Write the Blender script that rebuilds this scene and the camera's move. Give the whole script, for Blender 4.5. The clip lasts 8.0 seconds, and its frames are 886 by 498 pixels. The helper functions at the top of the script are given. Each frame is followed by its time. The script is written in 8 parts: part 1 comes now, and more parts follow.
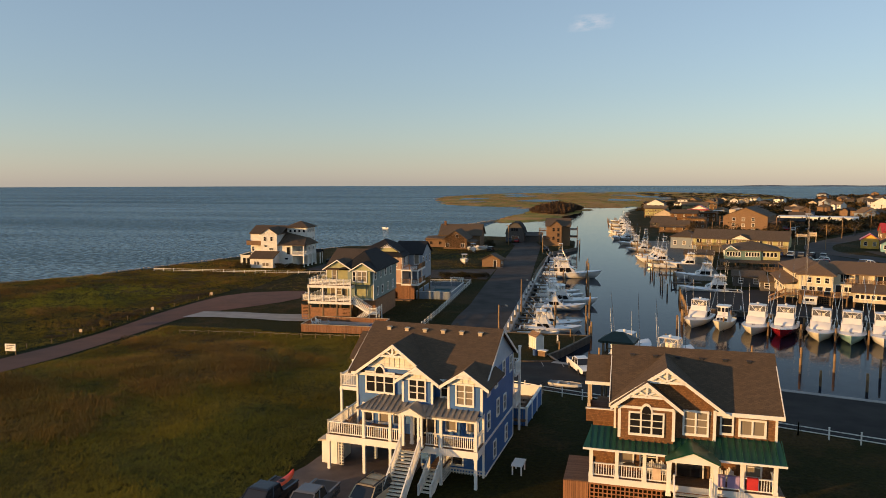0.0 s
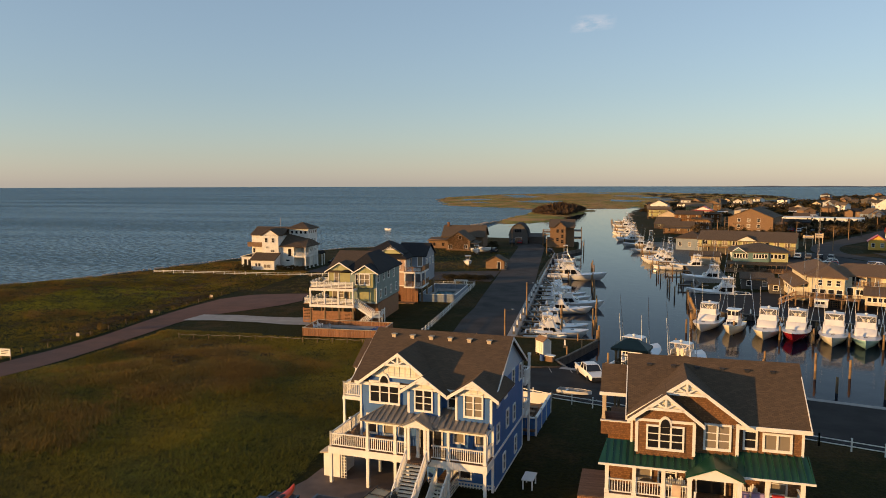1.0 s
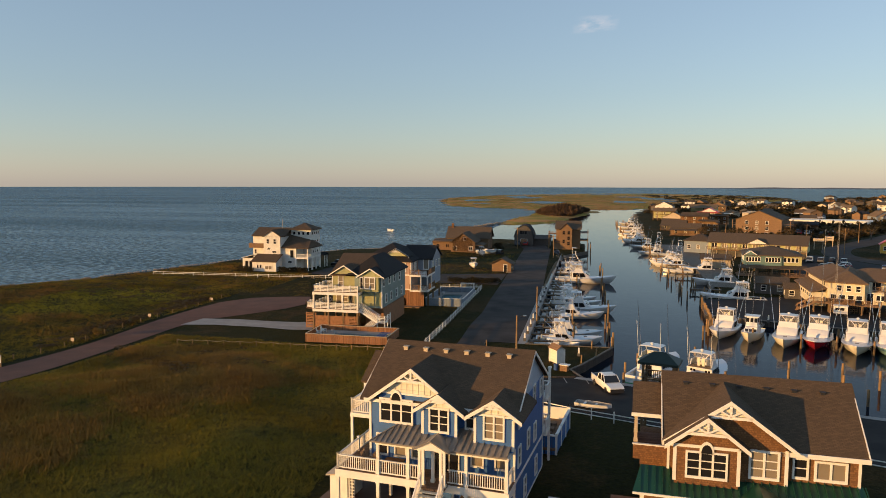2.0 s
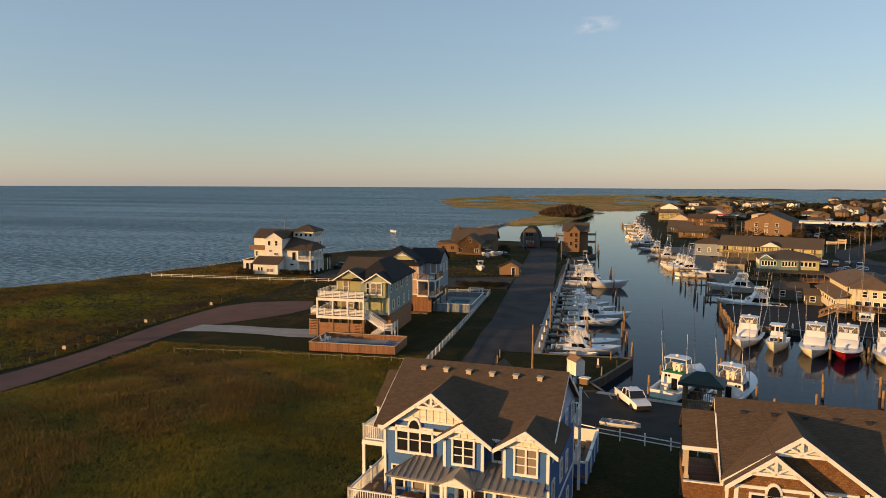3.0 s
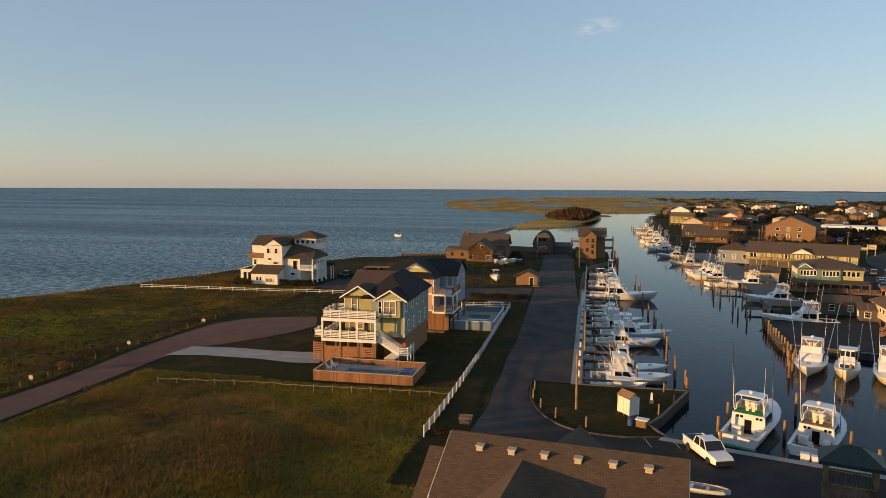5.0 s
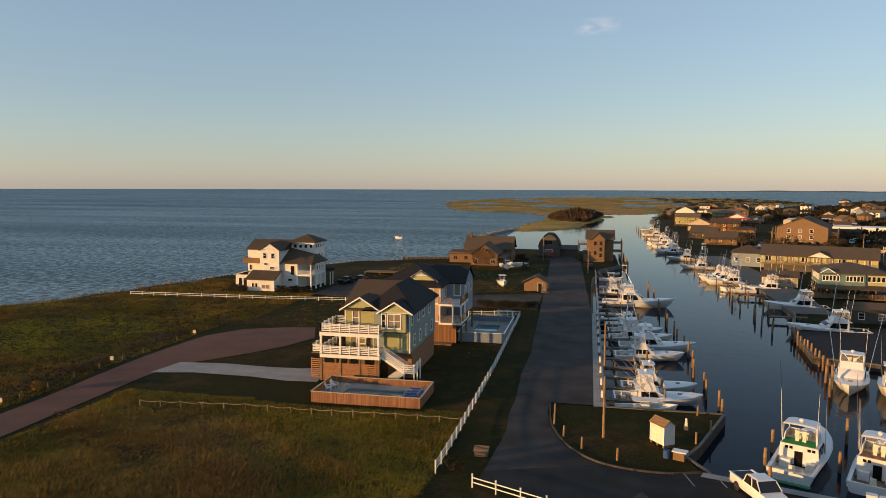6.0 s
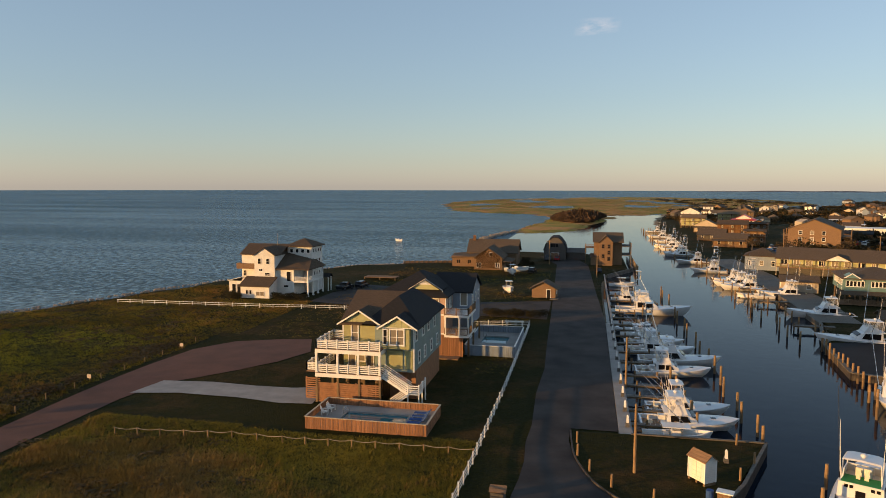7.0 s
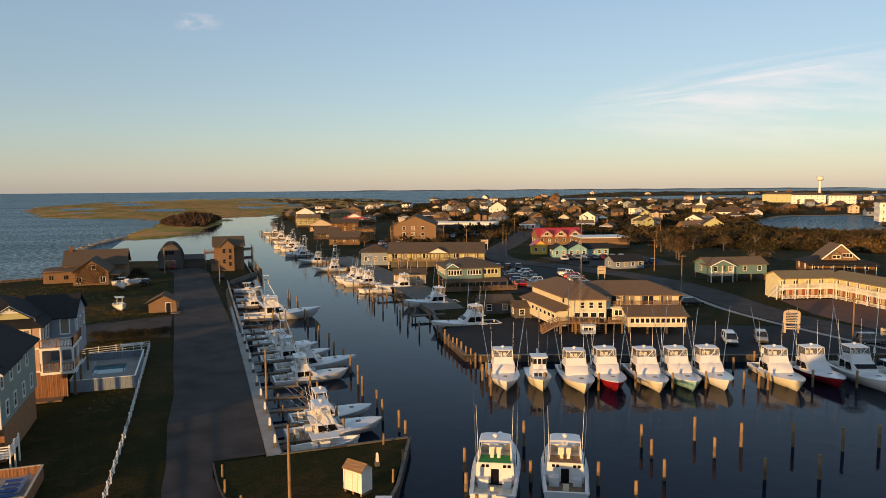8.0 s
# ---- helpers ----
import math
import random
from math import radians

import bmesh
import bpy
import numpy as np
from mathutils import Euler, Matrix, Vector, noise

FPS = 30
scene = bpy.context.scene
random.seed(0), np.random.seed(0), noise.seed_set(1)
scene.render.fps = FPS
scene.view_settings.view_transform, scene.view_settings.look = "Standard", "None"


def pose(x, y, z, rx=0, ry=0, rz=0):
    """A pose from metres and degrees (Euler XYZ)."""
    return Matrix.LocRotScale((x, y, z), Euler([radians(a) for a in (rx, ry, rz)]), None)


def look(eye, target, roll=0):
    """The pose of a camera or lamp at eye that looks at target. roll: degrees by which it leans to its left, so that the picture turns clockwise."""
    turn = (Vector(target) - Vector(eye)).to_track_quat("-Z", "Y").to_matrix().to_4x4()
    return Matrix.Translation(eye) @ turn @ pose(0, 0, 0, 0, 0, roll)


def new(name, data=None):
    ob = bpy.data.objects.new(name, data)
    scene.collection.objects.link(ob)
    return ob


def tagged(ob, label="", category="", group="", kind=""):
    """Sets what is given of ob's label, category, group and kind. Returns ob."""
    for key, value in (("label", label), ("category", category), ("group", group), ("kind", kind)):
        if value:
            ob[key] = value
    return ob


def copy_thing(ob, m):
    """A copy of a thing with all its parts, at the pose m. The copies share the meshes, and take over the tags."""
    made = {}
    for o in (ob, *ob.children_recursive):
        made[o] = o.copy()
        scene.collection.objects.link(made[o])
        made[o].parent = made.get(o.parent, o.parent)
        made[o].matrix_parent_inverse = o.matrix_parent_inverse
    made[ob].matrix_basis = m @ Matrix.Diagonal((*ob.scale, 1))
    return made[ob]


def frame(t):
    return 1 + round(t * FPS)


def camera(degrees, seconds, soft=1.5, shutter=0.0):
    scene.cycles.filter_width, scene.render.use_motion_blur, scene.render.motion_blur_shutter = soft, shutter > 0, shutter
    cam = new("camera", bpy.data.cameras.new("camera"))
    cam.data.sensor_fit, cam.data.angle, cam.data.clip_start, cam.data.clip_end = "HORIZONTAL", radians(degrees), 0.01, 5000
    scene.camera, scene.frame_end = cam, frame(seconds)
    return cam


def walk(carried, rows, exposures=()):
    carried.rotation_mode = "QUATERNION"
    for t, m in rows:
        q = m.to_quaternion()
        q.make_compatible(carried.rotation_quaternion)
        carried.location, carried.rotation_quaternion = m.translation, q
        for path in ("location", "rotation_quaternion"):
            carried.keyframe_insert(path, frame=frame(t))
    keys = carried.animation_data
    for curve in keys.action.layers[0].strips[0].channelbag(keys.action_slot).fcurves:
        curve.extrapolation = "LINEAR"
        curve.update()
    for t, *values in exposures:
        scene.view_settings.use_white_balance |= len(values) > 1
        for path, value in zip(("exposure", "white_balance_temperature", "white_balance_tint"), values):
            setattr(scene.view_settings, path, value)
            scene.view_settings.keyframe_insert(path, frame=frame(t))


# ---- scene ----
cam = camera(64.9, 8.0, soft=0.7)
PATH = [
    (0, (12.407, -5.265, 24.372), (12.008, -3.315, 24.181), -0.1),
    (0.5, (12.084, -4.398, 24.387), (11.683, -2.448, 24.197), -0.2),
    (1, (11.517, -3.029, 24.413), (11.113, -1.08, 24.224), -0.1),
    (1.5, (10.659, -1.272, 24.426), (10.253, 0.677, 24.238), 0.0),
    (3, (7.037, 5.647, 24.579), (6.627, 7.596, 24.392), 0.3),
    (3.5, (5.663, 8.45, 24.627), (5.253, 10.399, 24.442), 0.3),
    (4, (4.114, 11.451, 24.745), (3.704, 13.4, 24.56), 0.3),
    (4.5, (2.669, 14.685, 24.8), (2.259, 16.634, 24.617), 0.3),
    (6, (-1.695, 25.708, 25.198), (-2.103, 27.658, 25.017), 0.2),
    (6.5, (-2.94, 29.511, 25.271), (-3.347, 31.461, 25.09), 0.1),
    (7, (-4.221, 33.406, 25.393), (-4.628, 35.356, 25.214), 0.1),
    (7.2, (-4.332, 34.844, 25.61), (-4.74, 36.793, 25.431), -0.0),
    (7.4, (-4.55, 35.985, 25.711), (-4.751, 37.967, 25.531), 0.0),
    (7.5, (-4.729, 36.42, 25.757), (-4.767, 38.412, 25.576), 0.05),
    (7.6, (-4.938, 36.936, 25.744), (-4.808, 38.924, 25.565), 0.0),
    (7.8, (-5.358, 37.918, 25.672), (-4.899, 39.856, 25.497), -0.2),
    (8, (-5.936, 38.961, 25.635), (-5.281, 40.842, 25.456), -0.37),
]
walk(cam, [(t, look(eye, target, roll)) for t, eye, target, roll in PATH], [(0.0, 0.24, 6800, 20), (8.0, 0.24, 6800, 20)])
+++
#### WHAT IS EXPECTED
From the first line above through the line containing "import numpy as np", copy everything exactly, without the pictures.

#### FULL SOLUTION
Write the Blender script that rebuilds this scene and the camera's move. Give the whole script, for Blender 4.5. The clip lasts 8.0 seconds, and its frames are 886 by 498 pixels. The helper functions at the top of the script are given. Each frame is followed by its time. The script is written in 8 parts: part 1 comes now, and more parts follow.
0.0 s
1.0 s
2.0 s
3.0 s
5.0 s
6.0 s
7.0 s
8.0 s
# ---- helpers ----
import math
import random
from math import radians

import bmesh
import bpy
import numpy as np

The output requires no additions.